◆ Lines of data
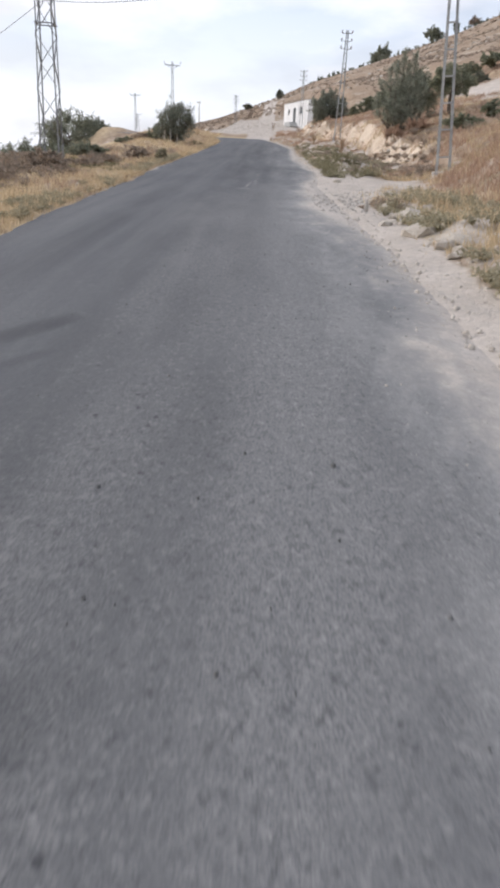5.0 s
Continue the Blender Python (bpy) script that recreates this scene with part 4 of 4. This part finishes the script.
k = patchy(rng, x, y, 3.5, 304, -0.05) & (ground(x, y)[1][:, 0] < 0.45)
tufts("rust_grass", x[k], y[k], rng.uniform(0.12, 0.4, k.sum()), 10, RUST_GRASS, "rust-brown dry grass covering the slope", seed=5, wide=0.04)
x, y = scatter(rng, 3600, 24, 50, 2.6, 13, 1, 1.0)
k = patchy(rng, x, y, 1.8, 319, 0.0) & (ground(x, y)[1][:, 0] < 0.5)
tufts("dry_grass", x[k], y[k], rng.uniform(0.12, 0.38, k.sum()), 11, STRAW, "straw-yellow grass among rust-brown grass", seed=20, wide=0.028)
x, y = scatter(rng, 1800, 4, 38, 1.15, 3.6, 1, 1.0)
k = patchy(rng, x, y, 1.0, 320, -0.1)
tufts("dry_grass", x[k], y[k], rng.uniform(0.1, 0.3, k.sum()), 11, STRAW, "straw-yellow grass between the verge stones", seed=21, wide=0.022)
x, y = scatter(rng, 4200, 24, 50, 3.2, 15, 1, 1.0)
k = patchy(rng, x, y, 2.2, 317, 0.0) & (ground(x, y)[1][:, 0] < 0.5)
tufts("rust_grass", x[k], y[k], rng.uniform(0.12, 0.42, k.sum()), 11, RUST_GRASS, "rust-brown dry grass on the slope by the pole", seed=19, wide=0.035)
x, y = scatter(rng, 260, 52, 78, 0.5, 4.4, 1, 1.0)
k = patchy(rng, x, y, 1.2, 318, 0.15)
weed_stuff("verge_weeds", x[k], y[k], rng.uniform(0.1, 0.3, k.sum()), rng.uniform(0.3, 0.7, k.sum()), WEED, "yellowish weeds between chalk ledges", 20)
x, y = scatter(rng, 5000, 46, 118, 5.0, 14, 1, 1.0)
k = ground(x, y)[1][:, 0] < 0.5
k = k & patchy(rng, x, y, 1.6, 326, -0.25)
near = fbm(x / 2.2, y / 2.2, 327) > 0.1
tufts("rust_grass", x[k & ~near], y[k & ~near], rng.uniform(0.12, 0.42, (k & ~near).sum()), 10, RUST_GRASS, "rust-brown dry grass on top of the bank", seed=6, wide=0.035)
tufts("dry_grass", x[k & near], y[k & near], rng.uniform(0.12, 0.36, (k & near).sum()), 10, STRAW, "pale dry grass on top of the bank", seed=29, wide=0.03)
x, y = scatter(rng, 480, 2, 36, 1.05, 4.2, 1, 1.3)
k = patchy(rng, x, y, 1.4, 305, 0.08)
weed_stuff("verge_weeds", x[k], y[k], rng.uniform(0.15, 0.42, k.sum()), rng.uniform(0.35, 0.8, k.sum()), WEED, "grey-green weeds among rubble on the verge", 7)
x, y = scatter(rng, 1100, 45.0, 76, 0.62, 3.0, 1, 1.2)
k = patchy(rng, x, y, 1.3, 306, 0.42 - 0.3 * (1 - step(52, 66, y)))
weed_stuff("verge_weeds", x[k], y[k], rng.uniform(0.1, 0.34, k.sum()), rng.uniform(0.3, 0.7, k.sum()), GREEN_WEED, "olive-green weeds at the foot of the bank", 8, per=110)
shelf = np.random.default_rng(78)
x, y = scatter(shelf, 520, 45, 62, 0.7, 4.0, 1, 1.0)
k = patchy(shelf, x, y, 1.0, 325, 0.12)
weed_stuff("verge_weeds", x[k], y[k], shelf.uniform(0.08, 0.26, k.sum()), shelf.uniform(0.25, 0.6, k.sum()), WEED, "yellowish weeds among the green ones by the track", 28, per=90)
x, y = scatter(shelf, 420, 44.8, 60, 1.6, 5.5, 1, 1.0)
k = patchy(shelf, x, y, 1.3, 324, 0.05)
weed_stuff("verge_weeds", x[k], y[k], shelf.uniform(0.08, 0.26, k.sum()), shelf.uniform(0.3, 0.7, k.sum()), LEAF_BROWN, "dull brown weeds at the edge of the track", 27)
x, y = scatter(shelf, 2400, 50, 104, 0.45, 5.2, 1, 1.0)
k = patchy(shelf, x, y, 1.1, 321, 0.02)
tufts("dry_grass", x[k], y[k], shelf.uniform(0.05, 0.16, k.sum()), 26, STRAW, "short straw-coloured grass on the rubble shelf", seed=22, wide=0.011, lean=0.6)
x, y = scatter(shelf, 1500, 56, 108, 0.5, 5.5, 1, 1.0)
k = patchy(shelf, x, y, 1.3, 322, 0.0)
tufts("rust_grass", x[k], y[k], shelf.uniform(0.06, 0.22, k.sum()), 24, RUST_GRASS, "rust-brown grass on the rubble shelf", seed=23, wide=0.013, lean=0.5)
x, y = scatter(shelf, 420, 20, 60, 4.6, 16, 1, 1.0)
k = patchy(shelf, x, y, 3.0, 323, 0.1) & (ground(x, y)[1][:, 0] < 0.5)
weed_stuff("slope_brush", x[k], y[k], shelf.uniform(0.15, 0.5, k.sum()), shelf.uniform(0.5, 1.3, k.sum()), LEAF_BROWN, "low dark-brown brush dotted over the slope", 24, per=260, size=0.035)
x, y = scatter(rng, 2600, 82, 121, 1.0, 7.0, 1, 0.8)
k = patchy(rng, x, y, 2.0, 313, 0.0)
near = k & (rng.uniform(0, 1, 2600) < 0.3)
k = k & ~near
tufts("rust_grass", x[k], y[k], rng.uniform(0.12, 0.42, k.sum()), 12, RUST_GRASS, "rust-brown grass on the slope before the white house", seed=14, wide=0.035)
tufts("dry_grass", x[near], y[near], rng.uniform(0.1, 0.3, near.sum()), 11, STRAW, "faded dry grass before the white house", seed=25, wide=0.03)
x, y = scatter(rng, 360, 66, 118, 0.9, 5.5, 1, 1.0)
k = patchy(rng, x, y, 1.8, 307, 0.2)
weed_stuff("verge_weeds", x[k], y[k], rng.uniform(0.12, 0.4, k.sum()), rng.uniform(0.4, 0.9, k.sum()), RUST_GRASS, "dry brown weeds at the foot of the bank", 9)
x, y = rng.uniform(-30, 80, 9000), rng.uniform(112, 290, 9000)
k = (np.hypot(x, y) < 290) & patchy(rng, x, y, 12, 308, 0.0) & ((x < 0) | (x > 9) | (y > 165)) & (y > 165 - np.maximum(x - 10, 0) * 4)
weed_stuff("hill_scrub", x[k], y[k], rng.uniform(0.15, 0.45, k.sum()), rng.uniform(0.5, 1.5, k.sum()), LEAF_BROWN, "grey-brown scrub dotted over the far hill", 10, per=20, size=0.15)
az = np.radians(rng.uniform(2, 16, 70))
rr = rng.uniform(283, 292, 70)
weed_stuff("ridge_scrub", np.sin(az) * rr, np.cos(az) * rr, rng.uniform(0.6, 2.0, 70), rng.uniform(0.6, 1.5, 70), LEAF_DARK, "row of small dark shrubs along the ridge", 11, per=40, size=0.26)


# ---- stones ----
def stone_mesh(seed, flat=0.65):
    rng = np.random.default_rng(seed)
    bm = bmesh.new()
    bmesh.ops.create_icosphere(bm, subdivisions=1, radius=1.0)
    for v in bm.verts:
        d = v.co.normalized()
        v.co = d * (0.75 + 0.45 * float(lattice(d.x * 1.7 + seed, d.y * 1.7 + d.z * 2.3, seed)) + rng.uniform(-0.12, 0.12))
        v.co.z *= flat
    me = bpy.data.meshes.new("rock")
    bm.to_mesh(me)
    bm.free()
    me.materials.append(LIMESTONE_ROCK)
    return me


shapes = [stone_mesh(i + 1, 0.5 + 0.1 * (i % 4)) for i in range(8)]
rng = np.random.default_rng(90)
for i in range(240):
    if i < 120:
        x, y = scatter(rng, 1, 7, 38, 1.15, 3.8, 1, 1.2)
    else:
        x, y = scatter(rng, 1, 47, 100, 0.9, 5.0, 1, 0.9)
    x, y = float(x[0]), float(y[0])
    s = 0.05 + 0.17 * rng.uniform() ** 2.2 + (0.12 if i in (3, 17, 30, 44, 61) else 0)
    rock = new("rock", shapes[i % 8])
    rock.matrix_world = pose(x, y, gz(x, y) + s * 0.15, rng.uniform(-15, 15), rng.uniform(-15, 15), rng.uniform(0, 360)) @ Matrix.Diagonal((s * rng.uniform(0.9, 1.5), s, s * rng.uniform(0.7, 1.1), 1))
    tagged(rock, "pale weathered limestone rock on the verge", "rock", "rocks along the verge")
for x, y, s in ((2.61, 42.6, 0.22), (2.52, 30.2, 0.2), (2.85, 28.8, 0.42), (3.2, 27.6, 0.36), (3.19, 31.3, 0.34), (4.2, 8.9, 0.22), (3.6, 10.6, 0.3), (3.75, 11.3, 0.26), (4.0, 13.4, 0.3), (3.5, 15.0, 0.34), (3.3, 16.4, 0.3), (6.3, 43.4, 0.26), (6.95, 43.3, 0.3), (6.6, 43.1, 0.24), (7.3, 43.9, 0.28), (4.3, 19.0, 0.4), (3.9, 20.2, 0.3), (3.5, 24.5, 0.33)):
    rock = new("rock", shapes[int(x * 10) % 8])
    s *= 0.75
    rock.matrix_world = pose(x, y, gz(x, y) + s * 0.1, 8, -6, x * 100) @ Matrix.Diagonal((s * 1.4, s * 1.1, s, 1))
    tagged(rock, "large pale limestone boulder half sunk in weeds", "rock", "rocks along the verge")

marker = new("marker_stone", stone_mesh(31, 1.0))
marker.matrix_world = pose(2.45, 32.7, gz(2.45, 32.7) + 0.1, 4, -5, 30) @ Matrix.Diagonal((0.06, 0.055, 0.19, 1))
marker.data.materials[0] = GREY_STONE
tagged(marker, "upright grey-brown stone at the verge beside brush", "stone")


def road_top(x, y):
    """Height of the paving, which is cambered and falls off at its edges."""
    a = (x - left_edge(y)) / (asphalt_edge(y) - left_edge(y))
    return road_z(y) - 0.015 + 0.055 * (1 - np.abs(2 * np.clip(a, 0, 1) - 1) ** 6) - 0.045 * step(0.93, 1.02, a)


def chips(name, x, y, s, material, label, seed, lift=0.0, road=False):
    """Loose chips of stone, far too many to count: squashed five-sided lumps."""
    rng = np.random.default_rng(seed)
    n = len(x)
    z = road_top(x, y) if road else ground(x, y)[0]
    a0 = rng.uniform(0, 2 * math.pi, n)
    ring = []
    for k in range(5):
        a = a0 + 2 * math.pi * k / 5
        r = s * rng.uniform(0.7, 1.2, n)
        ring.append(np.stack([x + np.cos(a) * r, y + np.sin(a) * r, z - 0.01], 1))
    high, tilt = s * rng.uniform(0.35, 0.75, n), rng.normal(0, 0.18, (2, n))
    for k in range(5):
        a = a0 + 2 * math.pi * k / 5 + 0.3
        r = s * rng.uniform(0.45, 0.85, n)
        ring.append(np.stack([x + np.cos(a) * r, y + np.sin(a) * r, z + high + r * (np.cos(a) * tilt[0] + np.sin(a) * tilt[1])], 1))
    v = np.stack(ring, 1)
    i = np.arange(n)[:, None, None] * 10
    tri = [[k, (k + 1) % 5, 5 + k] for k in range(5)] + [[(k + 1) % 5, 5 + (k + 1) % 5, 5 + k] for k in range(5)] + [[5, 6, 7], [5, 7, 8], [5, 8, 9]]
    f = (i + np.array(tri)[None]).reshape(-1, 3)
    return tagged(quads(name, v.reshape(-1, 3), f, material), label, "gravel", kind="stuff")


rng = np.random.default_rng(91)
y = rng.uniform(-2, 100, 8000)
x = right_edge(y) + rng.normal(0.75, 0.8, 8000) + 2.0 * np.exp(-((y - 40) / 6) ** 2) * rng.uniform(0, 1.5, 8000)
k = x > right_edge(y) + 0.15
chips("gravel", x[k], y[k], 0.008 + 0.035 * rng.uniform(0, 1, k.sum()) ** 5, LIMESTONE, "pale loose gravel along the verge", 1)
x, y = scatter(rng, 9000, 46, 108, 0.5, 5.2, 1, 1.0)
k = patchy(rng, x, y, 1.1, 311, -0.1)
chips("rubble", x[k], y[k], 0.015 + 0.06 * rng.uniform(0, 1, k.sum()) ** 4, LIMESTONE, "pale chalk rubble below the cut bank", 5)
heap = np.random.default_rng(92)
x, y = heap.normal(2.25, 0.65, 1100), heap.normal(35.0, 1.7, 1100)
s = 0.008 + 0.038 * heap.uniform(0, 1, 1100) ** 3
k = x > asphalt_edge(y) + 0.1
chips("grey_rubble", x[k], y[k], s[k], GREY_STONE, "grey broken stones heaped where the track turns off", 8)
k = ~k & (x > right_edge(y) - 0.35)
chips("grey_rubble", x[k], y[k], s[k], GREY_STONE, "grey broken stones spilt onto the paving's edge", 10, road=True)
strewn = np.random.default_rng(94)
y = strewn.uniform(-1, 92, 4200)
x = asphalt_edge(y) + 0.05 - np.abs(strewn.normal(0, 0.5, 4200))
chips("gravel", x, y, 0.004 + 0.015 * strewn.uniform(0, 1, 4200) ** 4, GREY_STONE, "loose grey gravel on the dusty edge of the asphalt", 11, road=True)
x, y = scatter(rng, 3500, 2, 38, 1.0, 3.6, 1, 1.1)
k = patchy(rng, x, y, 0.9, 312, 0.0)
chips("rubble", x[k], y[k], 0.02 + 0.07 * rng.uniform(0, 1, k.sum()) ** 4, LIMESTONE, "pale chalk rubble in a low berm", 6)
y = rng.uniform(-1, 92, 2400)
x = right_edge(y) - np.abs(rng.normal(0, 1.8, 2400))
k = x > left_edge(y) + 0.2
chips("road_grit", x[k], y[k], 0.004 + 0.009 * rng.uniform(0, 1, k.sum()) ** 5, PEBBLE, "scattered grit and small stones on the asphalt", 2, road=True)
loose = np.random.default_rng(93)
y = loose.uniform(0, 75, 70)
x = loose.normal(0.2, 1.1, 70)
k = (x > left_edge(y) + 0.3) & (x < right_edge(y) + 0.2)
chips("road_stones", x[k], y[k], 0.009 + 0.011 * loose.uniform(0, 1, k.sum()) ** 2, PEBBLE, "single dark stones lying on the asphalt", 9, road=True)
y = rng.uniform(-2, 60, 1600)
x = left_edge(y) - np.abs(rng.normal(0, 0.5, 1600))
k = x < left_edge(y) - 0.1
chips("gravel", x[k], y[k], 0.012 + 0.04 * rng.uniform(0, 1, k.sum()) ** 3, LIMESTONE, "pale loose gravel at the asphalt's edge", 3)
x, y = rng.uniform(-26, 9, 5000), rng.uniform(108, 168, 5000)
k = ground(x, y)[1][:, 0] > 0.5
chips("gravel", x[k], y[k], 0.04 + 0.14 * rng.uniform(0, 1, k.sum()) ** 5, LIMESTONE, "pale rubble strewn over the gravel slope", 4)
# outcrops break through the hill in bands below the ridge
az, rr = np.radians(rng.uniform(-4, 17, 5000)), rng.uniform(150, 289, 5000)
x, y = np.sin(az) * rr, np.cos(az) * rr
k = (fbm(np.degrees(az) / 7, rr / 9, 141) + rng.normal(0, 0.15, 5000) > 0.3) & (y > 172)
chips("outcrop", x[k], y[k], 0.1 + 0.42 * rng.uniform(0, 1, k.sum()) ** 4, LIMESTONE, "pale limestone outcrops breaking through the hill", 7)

...

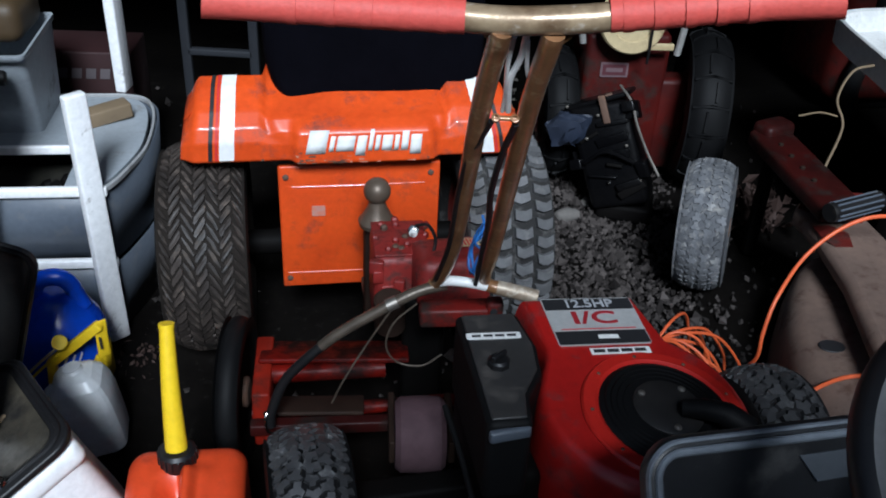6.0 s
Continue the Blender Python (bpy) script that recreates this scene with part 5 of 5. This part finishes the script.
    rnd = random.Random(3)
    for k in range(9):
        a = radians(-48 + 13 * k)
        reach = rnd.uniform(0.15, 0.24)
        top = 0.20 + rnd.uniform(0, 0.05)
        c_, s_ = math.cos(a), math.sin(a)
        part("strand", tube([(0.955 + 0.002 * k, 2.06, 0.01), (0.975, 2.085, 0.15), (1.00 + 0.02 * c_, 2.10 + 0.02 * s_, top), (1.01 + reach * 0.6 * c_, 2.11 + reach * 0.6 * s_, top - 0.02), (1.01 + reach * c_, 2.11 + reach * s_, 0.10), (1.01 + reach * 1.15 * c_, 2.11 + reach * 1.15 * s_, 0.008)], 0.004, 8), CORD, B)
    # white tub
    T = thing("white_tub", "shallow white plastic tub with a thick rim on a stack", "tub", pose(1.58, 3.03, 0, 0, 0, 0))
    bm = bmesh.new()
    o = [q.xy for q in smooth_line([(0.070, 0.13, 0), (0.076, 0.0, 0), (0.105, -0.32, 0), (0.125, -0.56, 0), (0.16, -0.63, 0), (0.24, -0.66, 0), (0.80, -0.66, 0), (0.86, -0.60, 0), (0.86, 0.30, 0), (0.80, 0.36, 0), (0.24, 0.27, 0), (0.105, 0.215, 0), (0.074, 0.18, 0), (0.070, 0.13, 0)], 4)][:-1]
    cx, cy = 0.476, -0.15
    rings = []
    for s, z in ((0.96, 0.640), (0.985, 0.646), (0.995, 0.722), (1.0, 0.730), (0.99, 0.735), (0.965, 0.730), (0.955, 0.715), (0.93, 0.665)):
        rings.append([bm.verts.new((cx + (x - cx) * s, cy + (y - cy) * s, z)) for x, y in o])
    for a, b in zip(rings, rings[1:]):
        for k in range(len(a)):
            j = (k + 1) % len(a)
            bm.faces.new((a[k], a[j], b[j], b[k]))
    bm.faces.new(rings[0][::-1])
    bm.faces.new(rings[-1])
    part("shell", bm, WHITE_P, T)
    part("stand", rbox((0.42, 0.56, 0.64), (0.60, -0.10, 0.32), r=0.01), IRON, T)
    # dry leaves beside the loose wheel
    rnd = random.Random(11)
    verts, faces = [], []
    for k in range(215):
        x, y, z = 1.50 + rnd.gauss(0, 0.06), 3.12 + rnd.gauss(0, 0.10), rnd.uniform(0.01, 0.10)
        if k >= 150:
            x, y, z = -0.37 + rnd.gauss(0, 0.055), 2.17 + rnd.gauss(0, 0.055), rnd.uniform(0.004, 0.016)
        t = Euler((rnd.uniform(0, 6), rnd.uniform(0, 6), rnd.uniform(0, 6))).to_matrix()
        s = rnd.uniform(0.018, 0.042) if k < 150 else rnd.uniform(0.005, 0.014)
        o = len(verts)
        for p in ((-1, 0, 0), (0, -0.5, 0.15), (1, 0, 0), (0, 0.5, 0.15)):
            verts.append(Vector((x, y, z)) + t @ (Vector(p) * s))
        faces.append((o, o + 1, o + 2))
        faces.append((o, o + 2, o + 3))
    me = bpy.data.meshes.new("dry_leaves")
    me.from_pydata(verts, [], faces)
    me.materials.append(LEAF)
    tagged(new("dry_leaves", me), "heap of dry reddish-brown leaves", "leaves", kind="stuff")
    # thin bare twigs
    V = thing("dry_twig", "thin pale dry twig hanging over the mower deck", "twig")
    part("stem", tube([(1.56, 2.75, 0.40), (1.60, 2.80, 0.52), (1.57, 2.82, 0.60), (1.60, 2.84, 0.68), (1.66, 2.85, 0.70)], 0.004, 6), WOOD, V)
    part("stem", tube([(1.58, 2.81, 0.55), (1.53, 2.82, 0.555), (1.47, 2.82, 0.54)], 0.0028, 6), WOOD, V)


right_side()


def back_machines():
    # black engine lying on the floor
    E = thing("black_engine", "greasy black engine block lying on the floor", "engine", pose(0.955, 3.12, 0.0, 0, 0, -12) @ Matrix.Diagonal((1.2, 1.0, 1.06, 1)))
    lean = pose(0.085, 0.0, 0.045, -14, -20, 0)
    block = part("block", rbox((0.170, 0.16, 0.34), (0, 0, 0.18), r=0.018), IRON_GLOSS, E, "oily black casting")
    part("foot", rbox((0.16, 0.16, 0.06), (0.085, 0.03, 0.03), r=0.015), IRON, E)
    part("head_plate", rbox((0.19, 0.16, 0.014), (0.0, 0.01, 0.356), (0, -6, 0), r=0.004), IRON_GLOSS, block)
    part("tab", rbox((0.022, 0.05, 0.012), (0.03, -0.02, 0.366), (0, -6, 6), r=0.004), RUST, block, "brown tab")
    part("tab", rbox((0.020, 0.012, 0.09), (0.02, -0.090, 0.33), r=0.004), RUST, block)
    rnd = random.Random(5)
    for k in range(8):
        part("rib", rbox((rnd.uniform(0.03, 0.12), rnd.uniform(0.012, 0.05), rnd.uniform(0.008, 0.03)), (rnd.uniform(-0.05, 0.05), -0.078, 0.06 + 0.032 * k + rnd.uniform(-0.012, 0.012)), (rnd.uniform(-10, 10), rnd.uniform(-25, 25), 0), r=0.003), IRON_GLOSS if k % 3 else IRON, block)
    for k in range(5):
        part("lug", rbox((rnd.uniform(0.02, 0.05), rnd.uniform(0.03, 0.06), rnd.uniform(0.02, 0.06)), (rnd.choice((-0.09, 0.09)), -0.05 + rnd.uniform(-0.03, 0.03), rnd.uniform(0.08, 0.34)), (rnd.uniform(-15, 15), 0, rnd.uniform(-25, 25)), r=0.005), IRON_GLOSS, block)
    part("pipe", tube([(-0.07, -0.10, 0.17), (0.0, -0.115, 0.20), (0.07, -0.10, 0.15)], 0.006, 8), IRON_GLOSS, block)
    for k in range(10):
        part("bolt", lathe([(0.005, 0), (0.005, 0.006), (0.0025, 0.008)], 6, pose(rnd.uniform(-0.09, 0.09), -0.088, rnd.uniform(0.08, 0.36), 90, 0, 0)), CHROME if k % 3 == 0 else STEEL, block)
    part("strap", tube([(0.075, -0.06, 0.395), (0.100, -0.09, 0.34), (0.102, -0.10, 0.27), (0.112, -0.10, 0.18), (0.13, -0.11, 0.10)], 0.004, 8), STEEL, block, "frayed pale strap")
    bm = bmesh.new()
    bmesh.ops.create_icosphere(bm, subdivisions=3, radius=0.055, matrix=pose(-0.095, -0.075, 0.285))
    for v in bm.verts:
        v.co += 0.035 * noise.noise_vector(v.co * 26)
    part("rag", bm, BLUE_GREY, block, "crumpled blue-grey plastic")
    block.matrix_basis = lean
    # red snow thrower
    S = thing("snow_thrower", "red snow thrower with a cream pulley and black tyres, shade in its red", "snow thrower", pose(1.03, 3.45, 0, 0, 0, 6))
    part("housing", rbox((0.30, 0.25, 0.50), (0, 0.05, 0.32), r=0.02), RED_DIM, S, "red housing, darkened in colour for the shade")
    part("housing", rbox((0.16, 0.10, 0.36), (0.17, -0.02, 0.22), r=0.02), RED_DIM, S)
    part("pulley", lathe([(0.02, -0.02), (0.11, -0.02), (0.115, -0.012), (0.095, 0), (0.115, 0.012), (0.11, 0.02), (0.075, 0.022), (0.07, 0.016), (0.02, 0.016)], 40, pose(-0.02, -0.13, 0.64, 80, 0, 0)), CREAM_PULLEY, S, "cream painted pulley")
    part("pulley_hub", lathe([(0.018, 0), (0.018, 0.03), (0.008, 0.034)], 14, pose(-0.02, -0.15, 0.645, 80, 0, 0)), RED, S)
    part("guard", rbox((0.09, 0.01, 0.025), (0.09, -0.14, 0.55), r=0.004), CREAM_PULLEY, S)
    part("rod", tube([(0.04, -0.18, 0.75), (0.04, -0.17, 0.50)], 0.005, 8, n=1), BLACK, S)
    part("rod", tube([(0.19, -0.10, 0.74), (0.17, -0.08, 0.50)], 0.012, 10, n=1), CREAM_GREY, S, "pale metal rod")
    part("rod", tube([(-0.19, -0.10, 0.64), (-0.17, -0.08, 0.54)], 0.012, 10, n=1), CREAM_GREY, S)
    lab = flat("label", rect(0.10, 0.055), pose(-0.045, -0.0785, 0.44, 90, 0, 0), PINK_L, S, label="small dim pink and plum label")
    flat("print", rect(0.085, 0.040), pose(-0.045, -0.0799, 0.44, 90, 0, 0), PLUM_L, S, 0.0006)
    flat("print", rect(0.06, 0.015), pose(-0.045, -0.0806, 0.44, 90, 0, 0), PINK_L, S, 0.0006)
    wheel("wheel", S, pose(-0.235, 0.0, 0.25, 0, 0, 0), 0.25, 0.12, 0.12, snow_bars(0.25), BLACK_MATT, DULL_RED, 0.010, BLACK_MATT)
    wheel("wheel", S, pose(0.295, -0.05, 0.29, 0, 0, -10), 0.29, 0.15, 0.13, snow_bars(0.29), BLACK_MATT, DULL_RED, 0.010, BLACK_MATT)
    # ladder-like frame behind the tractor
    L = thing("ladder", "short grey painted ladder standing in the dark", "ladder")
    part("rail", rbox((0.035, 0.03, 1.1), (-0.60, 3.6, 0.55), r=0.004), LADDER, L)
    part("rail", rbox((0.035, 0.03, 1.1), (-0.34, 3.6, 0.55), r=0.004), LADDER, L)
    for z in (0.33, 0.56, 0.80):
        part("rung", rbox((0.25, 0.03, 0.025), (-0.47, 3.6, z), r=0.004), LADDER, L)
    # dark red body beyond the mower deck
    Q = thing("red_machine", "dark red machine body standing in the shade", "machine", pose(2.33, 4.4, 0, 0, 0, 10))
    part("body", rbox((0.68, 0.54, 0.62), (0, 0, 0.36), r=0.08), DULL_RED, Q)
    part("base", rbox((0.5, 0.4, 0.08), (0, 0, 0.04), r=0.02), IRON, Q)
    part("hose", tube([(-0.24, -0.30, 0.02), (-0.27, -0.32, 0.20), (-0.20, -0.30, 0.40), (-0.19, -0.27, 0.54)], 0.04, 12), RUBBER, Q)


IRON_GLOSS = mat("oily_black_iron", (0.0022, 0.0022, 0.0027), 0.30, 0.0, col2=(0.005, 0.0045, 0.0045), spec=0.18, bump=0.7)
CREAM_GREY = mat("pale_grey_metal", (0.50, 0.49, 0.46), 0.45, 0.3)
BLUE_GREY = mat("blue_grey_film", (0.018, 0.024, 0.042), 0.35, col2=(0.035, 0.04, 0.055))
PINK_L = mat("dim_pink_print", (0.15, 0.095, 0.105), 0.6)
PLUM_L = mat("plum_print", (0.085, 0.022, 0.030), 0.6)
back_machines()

◆ Task to carry out
Copy out each line of the data where the string "script" appears.

◆ Written response
Continue the Blender Python (bpy) script that recreates this scene with part 4 of 4. This part finishes the script.
Continue the Blender Python (bpy) script that recreates this scene with part 5 of 5. This part finishes the script.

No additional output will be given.